For this exercise, write out exactly, and only, the lines running from the line that contains "turn = (Vector(target)" through the line that contains "radians(degrees), 0.01, 5000".
# Start of Provided data
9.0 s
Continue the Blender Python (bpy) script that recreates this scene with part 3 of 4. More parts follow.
# End of Provided data
# Start of Provided data
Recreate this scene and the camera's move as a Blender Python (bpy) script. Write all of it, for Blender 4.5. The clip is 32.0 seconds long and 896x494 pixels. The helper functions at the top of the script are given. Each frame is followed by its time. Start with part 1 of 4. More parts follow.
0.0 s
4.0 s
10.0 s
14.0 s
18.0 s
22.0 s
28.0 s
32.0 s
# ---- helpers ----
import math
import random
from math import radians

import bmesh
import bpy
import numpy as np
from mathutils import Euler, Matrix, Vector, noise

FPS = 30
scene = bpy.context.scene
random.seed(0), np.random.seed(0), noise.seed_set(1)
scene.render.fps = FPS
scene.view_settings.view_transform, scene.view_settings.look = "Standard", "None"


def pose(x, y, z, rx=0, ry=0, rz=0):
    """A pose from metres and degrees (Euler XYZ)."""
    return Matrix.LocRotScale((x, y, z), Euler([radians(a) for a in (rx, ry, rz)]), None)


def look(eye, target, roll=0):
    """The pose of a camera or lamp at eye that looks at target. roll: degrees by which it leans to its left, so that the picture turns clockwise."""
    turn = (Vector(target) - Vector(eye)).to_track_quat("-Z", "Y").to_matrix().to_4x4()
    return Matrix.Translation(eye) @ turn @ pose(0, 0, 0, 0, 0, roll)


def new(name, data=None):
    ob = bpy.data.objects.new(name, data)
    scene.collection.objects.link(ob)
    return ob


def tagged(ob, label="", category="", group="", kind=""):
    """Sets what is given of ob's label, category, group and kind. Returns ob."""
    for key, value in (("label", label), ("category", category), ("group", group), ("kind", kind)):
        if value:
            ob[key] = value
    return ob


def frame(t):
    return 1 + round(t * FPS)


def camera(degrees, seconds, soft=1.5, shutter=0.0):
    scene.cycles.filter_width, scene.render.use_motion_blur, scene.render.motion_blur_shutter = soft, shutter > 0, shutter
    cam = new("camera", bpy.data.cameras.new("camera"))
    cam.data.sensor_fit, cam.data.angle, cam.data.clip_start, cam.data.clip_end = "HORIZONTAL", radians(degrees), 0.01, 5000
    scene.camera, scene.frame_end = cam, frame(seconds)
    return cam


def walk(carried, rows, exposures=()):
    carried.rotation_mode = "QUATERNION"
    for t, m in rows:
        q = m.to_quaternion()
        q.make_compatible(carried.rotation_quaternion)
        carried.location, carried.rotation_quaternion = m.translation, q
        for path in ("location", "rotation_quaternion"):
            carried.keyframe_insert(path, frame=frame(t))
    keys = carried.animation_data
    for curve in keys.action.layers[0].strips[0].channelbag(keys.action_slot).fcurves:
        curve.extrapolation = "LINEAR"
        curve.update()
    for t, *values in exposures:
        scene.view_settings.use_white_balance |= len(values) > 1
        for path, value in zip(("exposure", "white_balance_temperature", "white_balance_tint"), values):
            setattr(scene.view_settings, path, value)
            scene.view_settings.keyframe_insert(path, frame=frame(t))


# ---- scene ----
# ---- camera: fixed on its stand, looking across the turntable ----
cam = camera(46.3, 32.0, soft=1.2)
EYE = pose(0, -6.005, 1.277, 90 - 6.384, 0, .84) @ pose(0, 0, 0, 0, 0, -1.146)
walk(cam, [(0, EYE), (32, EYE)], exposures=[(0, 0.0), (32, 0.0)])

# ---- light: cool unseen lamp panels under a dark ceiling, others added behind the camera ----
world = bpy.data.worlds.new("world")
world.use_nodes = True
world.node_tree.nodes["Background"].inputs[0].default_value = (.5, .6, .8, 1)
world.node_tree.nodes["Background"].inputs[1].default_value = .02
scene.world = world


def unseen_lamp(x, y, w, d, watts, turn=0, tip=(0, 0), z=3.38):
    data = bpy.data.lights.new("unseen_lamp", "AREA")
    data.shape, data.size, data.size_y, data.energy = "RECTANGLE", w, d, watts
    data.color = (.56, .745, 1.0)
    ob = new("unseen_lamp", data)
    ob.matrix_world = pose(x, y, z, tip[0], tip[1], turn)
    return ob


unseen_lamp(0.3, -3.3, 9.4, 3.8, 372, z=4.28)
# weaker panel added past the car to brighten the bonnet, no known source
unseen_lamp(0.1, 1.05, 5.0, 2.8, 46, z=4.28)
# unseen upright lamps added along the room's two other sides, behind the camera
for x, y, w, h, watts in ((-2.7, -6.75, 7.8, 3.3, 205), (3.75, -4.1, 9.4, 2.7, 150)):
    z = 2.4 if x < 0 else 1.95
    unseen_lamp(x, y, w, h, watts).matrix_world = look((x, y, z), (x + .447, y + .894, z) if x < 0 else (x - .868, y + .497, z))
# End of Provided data
> **Response for this exercise**
    turn = (Vector(target) - Vector(eye)).to_track_quat("-Z", "Y").to_matrix().to_4x4()
    return Matrix.Translation(eye) @ turn @ pose(0, 0, 0, 0, 0, roll)


def new(name, data=None):
    ob = bpy.data.objects.new(name, data)
    scene.collection.objects.link(ob)
    return ob


def tagged(ob, label="", category="", group="", kind=""):
    """Sets what is given of ob's label, category, group and kind. Returns ob."""
    for key, value in (("label", label), ("category", category), ("group", group), ("kind", kind)):
        if value:
            ob[key] = value
    return ob


def frame(t):
    return 1 + round(t * FPS)


def camera(degrees, seconds, soft=1.5, shutter=0.0):
    scene.cycles.filter_width, scene.render.use_motion_blur, scene.render.motion_blur_shutter = soft, shutter > 0, shutter
    cam = new("camera", bpy.data.cameras.new("camera"))
    cam.data.sensor_fit, cam.data.angle, cam.data.clip_start, cam.data.clip_end = "HORIZONTAL", radians(degrees), 0.01, 5000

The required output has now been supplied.